What happened when there was no Internet and no W.W.W.? Well, poor Mr Smith, who thought he was a poet worth reading, started sending off his poems. If he was lucky or in conformity with the editor's tastes, no problems; if he wasn't, then, after years of frustrating rejections, he could only think of self-publication. Someone may easily object that perhaps Mr Smith was rejected because he was a bad poet! Could be. What if Mr Smith was rejected because he was too original to be fully understood? It would be an outrageous act against the essence of humanity! Sometimes, time manages to make up for those atrocities, though. Let's think of Emily Dickinson or Gerard Manley Hopkins, but I shudder to think of all those as gifted as dear Emily and Gerard who might not have been as lucky, and whose work, consequently, was swallowed up by oblivion.

We can hail online publishing as the angel that will crumble the cultural power of some almighty book moguls. Some optimistic prophets have even hailed it as a harbinger of a new era without traditional books. Although, personally, I still like the touch of a paper book before falling asleep, undoubtedly book publication is a perverse mechanism in which everything seems to be ruled by God Profit. Do you really think book publishers will ever take the pecuniary risk of publishing an unknown poet's collection just because he or she is a talented poet? Dough, first of all; art, eventually! Hey, Mr Smith, are you Prince Charles or one of John Paul II's cousins or President Clinton's chauffeur? If you are not, sorry! your poems will never attract enough readers, i.e. buyers, i.e. sweet-smelling dough! But, as said above, we are fortunate today because online publishing can set us free.
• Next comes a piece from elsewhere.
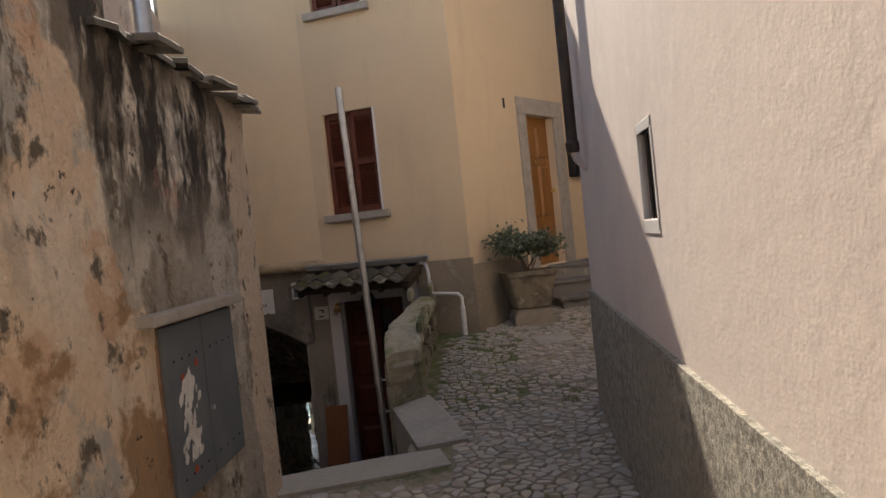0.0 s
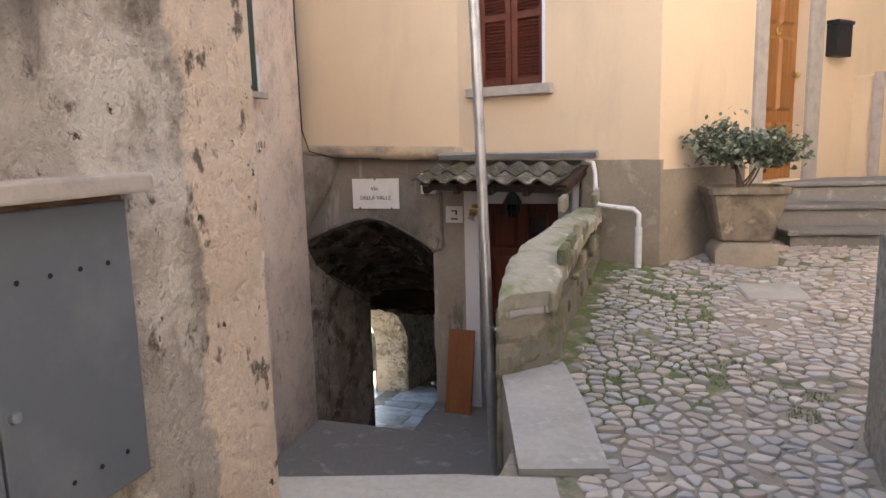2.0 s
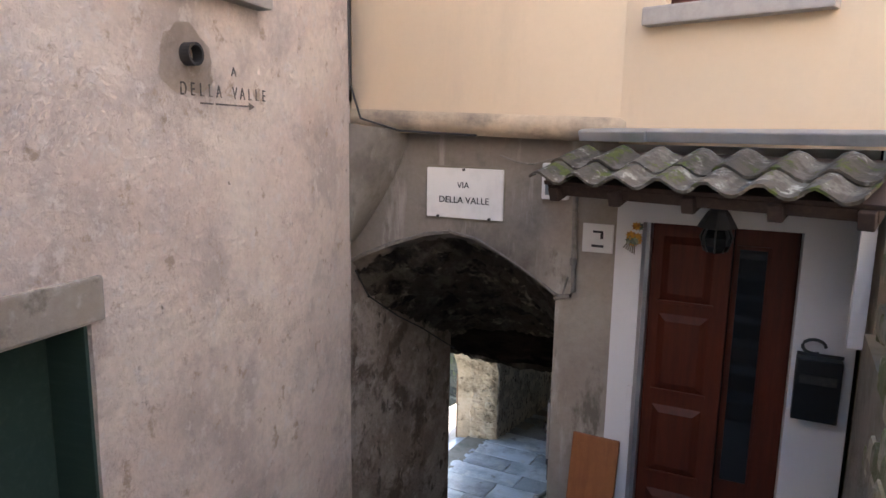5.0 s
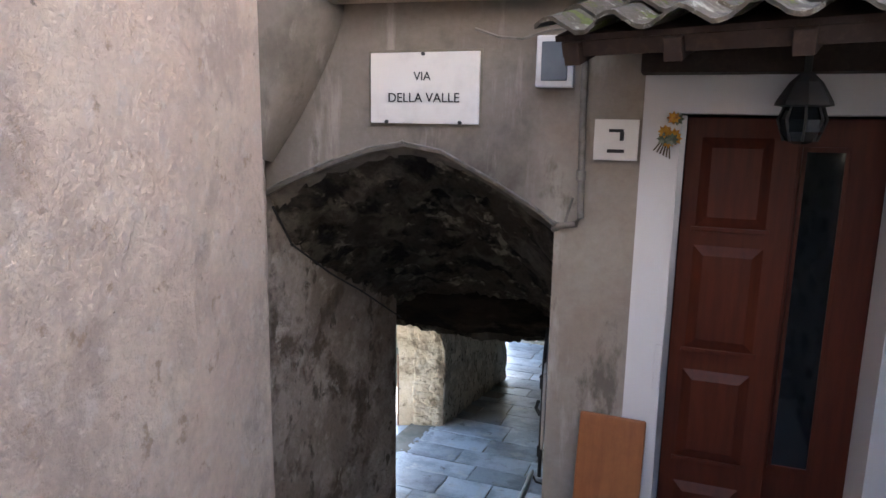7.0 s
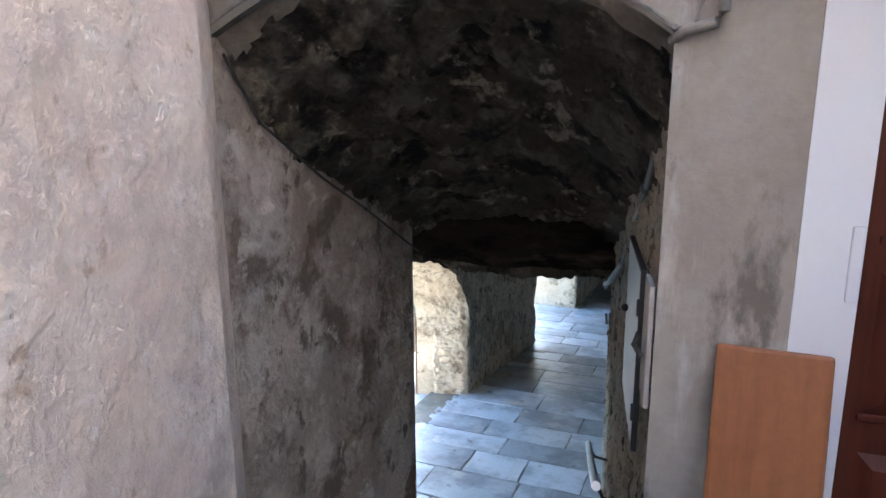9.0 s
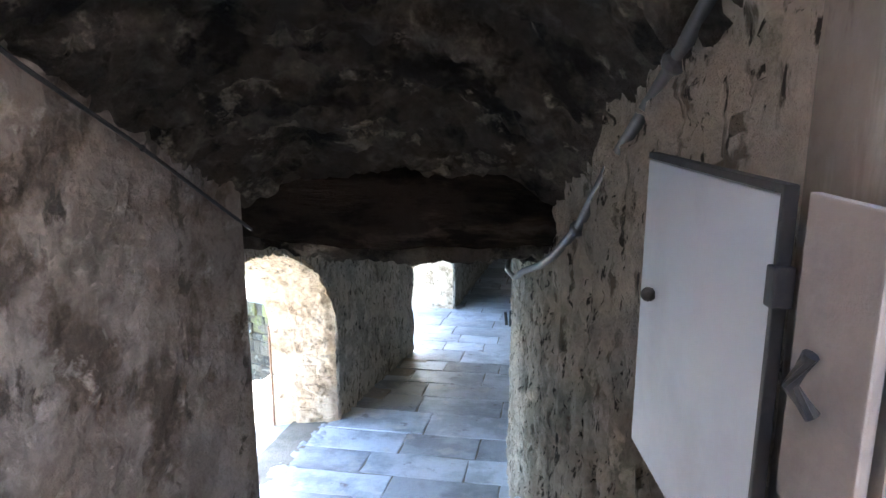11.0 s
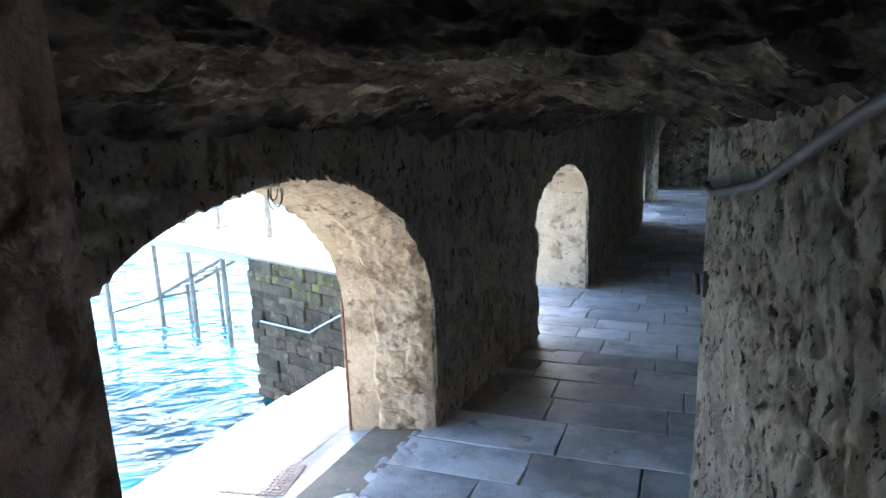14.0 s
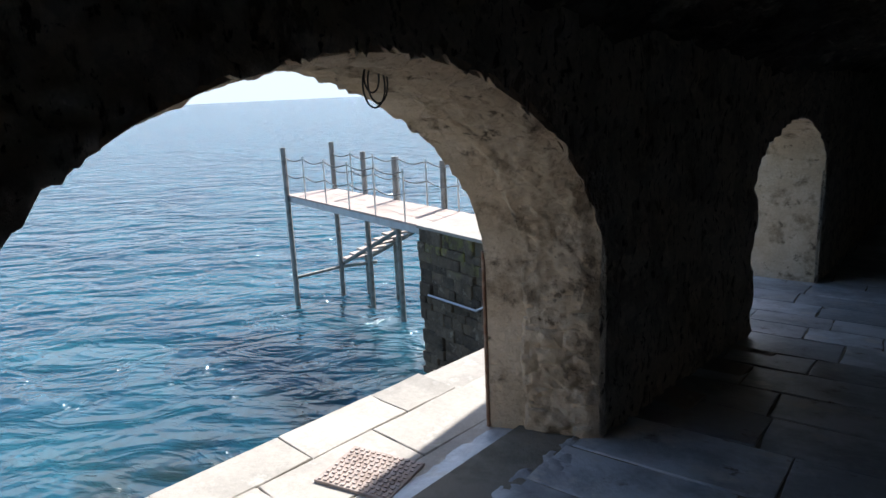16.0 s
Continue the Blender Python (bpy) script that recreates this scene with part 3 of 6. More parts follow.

All those people who dare to regard online publishers as second-rate publishers should be flogged. Faber & Faber, London, is certainly on the summit of Mt Olympus, but, believe me, they too have dustbins in their courtyard. Online publishers are really the free expression of a new world of words. They may be lodging with some voracious net companies, but they are free all the same and ever so willing to take risks. Yes! They are free from what torments every book mogul and makes him unable to imagine anything beyond his fat wallet. So, please, worship the World Wide Web and trust online literature!